It has been 12 years since a methodology called “TEM” (Trajectory Equifinality Model) was proposed by Professor Jaan Valsiner (Aalborg University, Denmark), Professor Tatsuya SATO and Associate Professor Yuko YASUDA (College of Comprehensive Psychology, Ritsumeikan University). In 2014, marking its 10th anniversary, the methodology was renamed as TEA, Trajectory Equifinality Approach.
This year, in commemoration of the opening of College of Comprehensive Psychology, the College held the inaugural seminar at Ritsumeikan Osaka Ibaraki Campus (OIC) on July 22, 2016. After the opening remarks from Associate Professor Yasuda, Professor Valsiner gave a lecture titled “Trajectory Equifinality Approach and Cultural Psychology.”
His lecture began with explaining a dot which is abstract. As a single dot, it has no structured context and is a meaningless dot. Then, if some dots stand in line, they still have no meaning. However, if the dots acquire direction, then they have now a meaningful direction toward a specific point crossing a border, i.e. Equifinality Point (EFP) and Bifurcation Point (BFP), then the context gives the frame.
Professor Valsiner notes that the important point is that there is certainly the EFP when someone takes action.
There were about 80 people, not only researchers but also the first-year students of College of Comprehensive Psychology. All audience were listening to the lecture closely and diligently.

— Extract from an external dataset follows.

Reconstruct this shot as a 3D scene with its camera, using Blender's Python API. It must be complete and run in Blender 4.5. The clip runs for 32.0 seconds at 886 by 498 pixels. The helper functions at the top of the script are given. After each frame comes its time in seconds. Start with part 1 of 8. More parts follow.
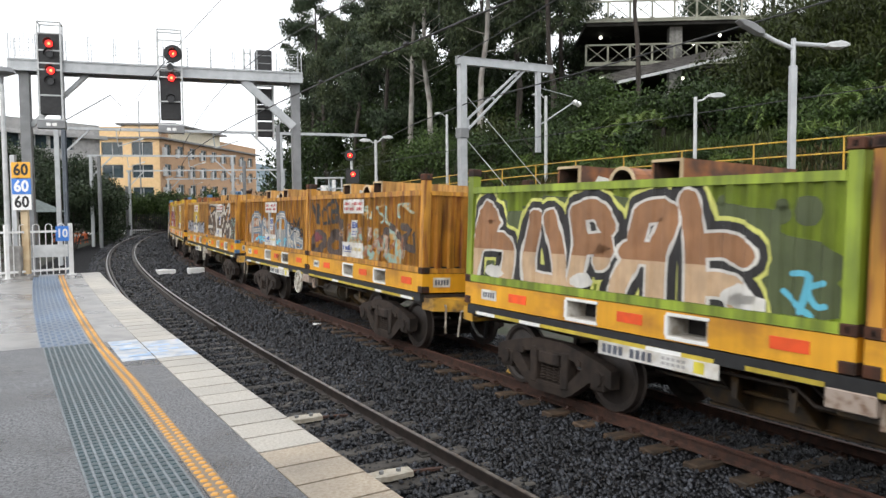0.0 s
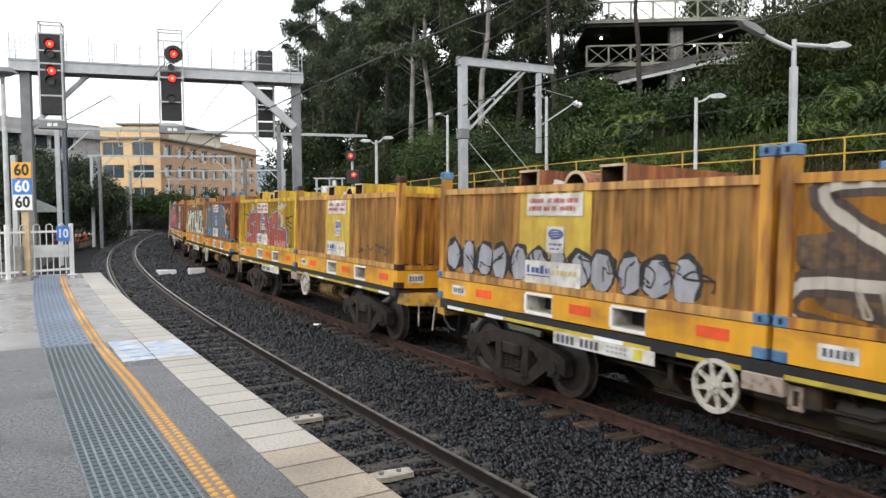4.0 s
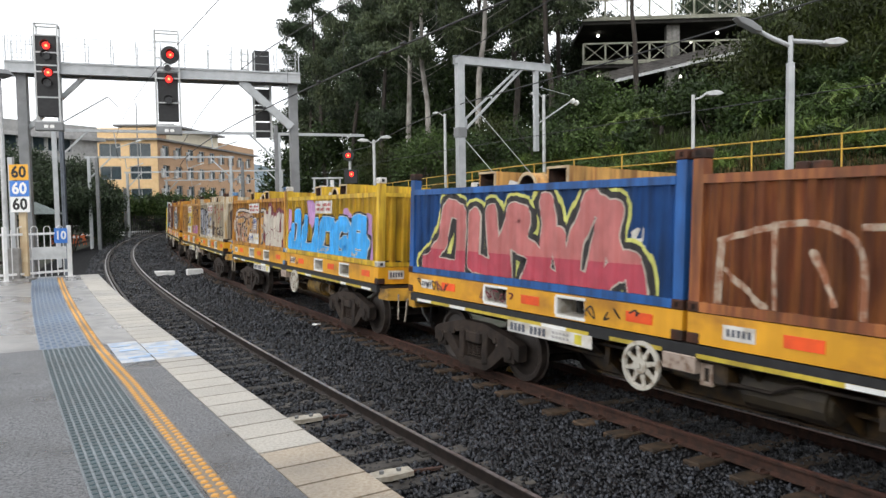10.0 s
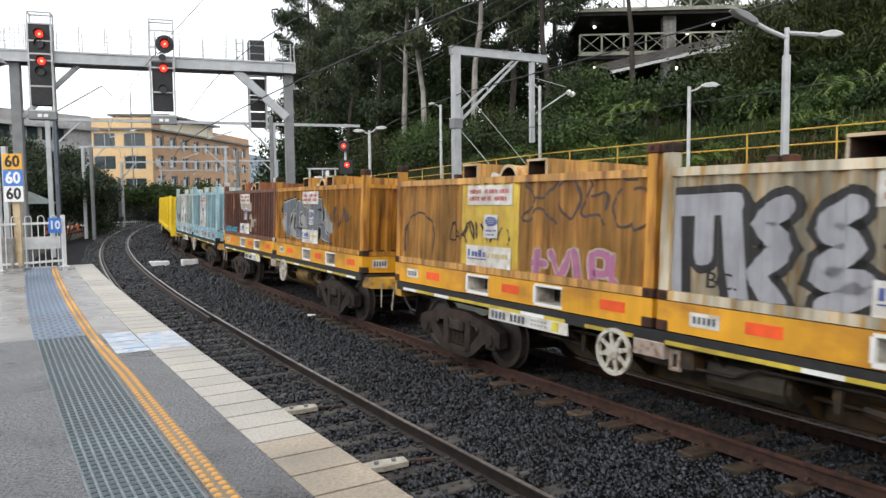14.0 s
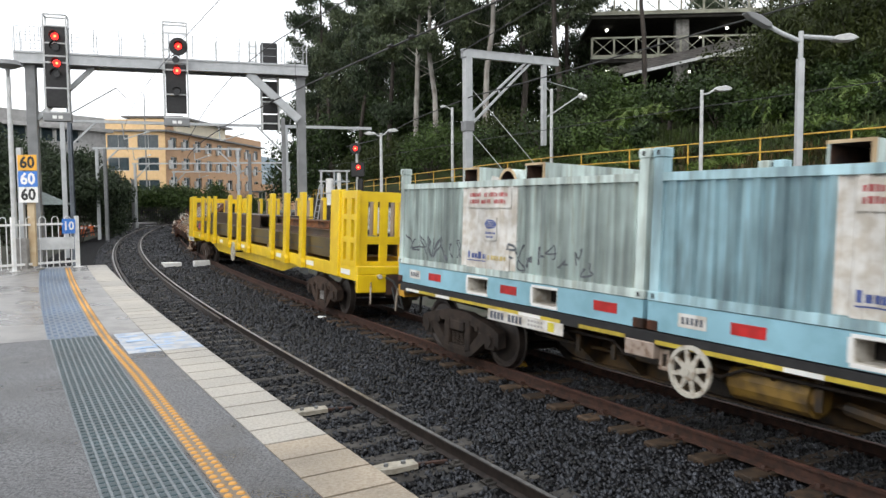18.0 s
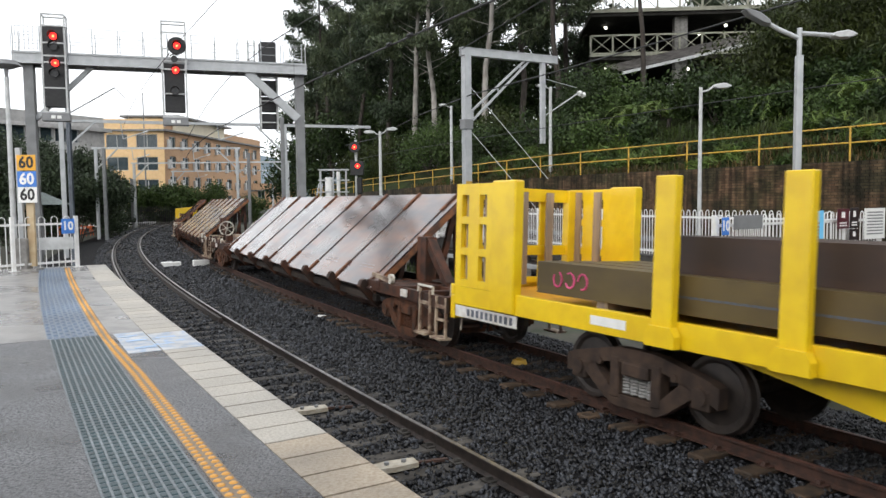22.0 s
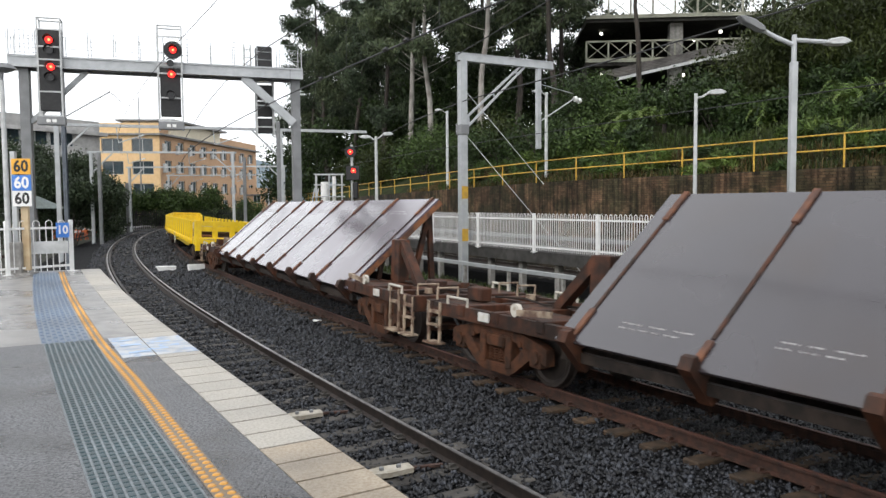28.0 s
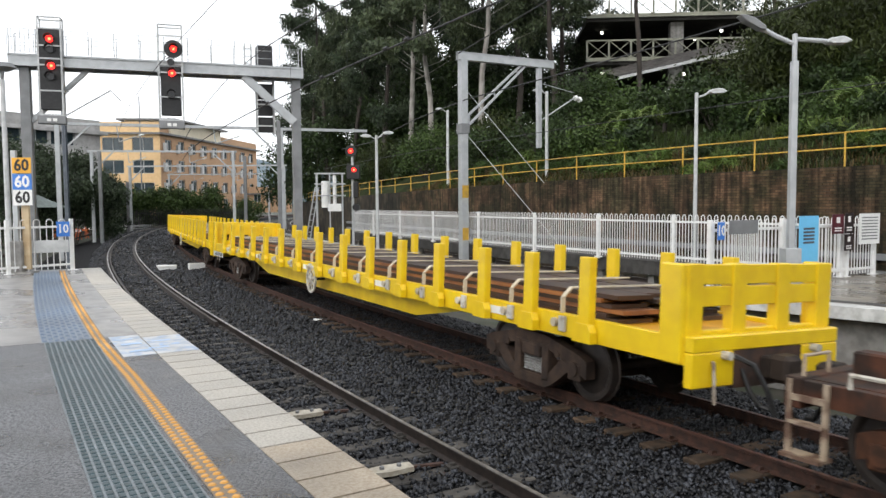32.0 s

Professor Valsiner concluded that TEA has been growing in the past 12 years and it will be able to grow even more practical and theoretical in the future. As one of the founders of TEA, he expects that Ritsumeikan students at OIC and younger researchers will promote its growth in creative and productive ways.
Book Introduction (scheduled to be published in 2016)
"Making of the Future" is the first English-language coverage of the new methodological perspective in cultural psychology—TEA (Trajectory Equifinality Approach) that was established in 2004 as a collaboration of Japanese and American cultural psychologists. In the decade that follows it has become a guiding approach for cultural psychology all over the world. Its central feature is the reliance on irreversible time as the basis for understanding of cultural phenomena and the consideration of real and imaginary options in human life course as relevant for the construction of personal futures.
The book is expected to be of interest in researchers and practitioners in education, developmental and social psychology, developmental sociology and history. It has extensions for research methodology in the focus on different sampling strategies.